Given instruction – Nothing outside the stretch should be returned: give exactly the lines from the line containing "5. More parts follow." through the line containing "side_badge.matrix_local = skin_pose(wrapped, (x", including both.

Material provided –
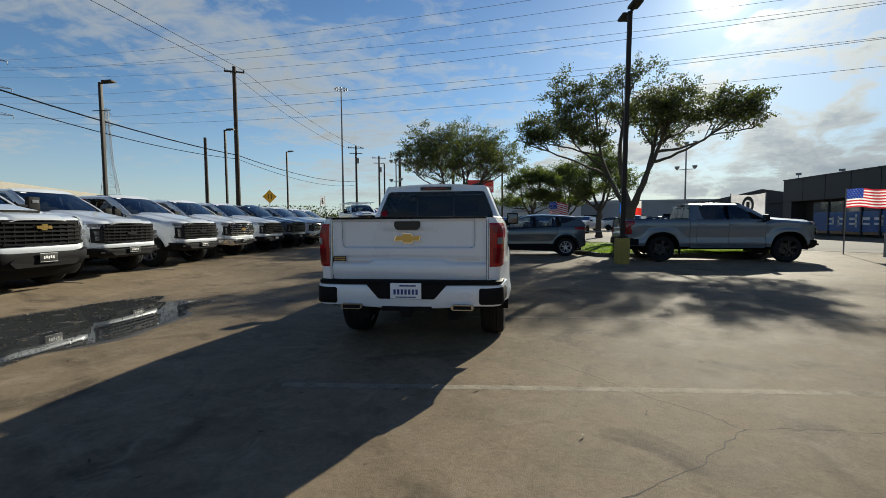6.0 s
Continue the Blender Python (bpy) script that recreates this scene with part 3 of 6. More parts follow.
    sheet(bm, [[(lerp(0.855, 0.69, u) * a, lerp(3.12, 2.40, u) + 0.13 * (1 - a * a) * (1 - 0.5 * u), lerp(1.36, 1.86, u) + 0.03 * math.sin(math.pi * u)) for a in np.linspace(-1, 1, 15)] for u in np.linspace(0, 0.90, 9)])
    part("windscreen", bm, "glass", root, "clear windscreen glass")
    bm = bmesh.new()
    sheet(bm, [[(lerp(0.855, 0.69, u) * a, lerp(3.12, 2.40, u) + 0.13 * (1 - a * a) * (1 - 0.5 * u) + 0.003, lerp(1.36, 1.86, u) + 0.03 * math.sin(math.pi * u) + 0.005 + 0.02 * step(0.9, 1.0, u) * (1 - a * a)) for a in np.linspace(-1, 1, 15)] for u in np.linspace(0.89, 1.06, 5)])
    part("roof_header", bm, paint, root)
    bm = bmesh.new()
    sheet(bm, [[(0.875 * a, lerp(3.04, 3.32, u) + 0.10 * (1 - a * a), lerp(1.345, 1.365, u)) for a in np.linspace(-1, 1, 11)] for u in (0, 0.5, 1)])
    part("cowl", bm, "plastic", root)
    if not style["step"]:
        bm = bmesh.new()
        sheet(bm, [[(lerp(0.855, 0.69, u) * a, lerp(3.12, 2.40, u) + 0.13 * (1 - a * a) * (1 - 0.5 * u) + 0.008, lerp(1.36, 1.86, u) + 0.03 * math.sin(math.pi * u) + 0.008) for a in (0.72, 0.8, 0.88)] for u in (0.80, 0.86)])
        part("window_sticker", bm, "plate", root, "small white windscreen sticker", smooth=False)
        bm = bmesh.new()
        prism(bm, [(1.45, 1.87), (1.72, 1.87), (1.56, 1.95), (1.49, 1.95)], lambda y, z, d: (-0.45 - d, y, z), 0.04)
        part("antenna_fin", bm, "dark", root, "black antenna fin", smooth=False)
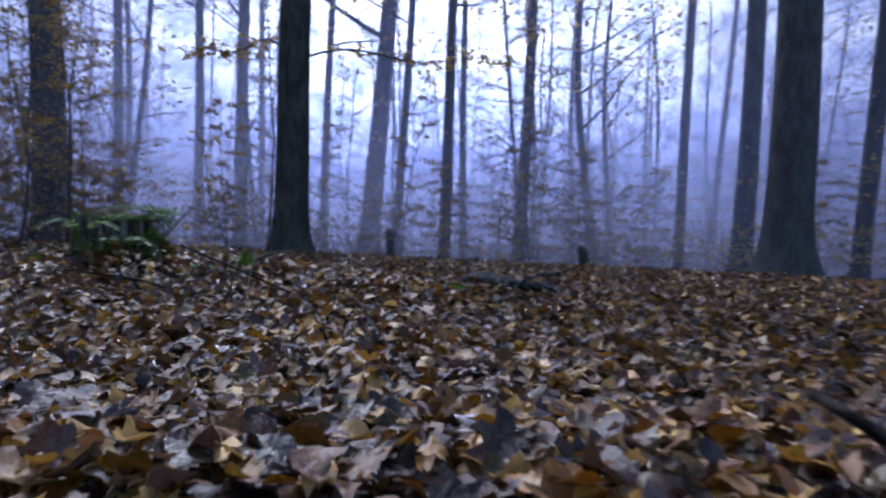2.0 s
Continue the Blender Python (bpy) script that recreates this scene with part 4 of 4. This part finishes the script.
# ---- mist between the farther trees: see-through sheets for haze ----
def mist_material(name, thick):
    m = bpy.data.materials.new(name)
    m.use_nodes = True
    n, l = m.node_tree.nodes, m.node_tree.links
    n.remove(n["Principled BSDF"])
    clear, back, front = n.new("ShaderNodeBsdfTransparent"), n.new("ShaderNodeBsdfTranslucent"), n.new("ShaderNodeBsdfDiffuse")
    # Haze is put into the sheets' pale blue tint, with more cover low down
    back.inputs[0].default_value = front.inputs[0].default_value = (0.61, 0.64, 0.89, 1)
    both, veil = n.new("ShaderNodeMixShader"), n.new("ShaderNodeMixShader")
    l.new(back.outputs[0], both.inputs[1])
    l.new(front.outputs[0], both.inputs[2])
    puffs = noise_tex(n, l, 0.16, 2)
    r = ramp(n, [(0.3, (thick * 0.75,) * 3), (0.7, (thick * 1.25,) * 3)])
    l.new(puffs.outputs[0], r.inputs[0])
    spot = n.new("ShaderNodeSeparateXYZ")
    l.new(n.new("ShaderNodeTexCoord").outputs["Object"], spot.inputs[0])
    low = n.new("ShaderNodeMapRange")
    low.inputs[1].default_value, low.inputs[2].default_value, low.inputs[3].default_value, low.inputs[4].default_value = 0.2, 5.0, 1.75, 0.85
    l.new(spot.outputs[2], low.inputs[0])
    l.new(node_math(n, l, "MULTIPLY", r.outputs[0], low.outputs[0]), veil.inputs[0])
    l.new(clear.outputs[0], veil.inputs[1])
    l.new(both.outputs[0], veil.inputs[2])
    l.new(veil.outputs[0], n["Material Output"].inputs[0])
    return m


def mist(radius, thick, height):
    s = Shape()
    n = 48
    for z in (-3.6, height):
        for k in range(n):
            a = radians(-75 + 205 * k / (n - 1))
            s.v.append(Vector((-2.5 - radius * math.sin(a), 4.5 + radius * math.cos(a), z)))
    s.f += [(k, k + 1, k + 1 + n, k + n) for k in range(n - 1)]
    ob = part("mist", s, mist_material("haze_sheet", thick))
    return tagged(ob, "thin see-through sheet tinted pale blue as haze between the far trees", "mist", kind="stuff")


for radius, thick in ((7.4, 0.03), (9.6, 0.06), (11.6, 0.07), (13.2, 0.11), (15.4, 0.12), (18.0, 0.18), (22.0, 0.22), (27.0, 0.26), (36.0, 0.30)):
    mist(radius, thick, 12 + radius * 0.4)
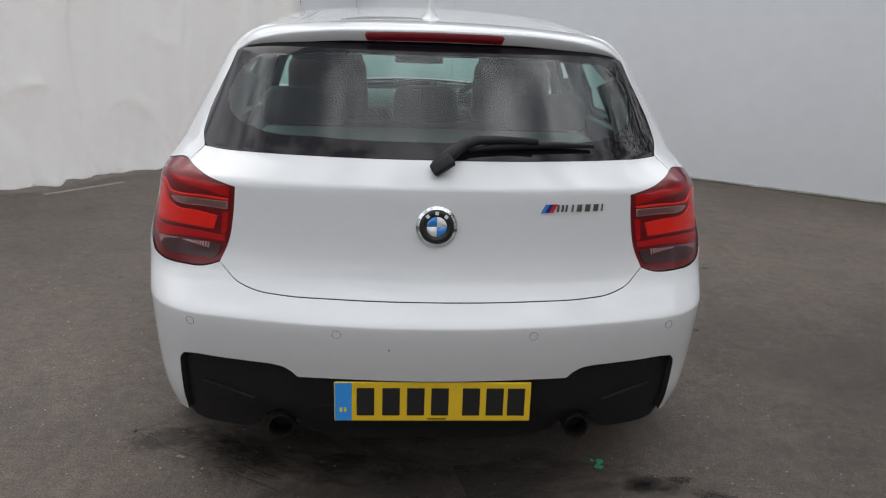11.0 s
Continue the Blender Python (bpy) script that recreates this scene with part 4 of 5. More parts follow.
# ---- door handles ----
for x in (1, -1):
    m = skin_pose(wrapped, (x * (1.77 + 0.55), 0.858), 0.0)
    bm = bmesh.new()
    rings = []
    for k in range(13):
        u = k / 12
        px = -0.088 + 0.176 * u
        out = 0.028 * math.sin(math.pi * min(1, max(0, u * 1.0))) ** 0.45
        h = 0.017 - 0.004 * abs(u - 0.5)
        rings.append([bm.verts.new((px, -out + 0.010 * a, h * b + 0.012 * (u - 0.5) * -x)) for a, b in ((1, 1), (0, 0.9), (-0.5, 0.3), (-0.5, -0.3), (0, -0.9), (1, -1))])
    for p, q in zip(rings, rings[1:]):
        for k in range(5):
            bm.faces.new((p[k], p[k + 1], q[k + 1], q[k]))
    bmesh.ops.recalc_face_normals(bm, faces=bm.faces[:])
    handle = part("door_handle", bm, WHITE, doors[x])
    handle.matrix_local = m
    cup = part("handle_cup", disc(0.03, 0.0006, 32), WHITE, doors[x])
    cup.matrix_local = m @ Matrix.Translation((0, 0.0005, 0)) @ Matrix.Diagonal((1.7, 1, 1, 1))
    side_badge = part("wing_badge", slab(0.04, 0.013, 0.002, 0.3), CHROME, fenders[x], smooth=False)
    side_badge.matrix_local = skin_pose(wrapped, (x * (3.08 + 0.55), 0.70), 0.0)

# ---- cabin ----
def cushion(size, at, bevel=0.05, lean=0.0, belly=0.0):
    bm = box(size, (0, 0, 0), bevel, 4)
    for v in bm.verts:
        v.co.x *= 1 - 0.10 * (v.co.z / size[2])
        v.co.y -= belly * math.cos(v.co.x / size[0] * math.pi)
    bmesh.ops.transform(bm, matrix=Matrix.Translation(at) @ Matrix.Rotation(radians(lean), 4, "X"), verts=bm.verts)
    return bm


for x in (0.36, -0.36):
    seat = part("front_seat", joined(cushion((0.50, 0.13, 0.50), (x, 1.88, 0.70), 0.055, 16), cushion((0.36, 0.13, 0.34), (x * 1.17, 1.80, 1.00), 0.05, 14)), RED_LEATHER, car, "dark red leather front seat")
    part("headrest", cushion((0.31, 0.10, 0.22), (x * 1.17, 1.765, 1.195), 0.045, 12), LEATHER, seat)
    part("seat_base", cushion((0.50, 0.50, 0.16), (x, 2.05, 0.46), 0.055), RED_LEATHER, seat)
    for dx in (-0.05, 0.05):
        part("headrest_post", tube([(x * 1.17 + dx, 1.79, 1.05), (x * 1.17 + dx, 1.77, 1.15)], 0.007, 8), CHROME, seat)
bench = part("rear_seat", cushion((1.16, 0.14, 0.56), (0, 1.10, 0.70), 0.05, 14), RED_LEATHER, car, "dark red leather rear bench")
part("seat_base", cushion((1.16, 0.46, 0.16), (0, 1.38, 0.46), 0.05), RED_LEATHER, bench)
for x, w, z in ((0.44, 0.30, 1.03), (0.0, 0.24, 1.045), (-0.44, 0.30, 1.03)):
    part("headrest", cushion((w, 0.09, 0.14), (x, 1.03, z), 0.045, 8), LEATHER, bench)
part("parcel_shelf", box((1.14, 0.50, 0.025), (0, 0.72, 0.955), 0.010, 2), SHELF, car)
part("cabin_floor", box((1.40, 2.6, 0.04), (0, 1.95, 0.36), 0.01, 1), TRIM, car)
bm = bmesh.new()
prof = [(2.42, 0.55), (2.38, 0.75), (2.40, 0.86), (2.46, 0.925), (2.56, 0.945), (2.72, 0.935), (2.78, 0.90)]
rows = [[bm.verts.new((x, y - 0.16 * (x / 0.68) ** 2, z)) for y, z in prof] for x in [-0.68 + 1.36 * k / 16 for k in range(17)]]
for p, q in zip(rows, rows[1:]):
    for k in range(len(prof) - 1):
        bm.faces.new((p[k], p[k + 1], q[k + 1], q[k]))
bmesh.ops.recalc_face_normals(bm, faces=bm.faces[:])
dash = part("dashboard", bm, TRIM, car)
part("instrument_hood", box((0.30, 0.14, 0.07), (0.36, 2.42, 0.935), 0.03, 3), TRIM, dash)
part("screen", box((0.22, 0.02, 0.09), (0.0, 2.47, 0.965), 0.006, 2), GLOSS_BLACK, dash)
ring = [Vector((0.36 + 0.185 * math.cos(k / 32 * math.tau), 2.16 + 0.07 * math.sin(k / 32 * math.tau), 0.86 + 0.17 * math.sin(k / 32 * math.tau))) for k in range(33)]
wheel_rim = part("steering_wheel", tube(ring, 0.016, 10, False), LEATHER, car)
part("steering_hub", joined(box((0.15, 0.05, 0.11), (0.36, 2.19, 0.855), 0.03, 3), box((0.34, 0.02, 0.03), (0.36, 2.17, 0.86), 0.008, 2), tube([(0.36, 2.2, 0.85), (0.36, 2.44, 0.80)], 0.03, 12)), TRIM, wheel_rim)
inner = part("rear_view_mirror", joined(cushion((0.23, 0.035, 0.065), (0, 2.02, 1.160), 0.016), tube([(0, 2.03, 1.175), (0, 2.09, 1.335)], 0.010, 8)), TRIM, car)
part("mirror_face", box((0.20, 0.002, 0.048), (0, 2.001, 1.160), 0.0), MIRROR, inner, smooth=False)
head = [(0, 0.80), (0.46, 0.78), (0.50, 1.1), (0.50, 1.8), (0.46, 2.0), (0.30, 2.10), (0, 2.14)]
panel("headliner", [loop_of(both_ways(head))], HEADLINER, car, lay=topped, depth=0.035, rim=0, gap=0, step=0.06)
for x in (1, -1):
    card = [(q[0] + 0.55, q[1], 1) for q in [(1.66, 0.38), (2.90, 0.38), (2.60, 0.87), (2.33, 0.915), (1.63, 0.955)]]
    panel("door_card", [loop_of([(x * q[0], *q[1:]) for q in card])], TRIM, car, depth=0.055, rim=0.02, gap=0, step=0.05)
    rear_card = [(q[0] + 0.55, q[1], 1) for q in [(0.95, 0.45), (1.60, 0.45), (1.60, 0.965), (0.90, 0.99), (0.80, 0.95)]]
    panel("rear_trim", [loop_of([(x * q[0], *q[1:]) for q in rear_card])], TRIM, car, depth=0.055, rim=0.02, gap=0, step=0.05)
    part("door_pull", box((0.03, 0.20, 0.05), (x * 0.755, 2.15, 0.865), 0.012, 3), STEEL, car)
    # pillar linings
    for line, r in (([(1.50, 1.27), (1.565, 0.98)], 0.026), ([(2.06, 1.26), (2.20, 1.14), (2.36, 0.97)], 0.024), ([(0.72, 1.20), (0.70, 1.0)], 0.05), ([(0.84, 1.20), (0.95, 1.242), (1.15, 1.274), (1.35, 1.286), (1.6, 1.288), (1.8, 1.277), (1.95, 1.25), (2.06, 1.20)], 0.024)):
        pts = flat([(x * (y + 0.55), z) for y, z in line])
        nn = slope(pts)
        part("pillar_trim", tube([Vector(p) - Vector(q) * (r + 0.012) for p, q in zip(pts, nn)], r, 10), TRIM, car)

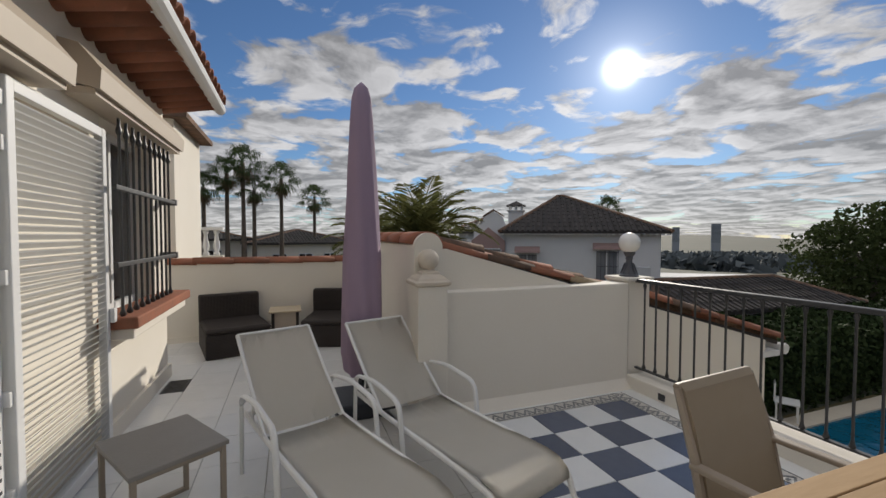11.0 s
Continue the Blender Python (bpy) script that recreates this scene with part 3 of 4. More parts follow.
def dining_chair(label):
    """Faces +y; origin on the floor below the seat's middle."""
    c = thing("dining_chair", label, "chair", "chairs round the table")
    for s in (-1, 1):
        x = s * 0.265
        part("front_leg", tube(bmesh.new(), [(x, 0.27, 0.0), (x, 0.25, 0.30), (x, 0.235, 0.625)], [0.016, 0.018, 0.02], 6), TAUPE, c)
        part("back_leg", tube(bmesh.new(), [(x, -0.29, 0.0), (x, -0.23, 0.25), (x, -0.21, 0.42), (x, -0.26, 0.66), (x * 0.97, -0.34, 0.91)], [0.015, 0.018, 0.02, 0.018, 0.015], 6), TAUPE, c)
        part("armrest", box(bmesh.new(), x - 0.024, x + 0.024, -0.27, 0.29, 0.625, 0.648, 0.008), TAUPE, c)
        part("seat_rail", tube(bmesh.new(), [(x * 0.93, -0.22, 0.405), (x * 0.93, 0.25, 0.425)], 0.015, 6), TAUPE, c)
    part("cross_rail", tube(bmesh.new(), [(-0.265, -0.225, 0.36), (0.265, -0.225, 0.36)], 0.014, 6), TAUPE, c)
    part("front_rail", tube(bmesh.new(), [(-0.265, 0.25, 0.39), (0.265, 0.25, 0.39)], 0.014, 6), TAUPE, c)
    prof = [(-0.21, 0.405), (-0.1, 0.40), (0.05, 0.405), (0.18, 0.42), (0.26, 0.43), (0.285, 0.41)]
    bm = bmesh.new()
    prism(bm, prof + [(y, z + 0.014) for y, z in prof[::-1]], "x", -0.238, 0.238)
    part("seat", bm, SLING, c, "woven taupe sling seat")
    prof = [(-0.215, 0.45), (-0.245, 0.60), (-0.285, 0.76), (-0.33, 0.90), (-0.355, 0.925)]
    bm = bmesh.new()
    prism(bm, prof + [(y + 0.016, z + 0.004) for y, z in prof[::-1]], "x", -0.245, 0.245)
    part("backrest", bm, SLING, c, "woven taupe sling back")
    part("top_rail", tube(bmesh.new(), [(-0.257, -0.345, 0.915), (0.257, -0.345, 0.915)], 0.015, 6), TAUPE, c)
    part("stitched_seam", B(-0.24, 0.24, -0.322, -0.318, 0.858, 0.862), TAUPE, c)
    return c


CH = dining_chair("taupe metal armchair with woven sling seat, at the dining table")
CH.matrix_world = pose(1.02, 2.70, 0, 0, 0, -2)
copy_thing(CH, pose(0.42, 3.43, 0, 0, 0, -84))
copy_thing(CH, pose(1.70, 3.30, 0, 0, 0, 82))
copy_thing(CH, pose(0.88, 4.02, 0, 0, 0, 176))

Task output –
Continue the Blender Python (bpy) script that recreates this scene with part 4 of 5. More parts follow.
# ---- door handles ----
for x in (1, -1):
    m = skin_pose(wrapped, (x * (1.77 + 0.55), 0.858), 0.0)
    bm = bmesh.new()
    rings = []
    for k in range(13):
        u = k / 12
        px = -0.088 + 0.176 * u
        out = 0.028 * math.sin(math.pi * min(1, max(0, u * 1.0))) ** 0.45
        h = 0.017 - 0.004 * abs(u - 0.5)
        rings.append([bm.verts.new((px, -out + 0.010 * a, h * b + 0.012 * (u - 0.5) * -x)) for a, b in ((1, 1), (0, 0.9), (-0.5, 0.3), (-0.5, -0.3), (0, -0.9), (1, -1))])
    for p, q in zip(rings, rings[1:]):
        for k in range(5):
            bm.faces.new((p[k], p[k + 1], q[k + 1], q[k]))
    bmesh.ops.recalc_face_normals(bm, faces=bm.faces[:])
    handle = part("door_handle", bm, WHITE, doors[x])
    handle.matrix_local = m
    cup = part("handle_cup", disc(0.03, 0.0006, 32), WHITE, doors[x])
    cup.matrix_local = m @ Matrix.Translation((0, 0.0005, 0)) @ Matrix.Diagonal((1.7, 1, 1, 1))
    side_badge = part("wing_badge", slab(0.04, 0.013, 0.002, 0.3), CHROME, fenders[x], smooth=False)
    side_badge.matrix_local = skin_pose(wrapped, (x * (3.08 + 0.55), 0.70), 0.0)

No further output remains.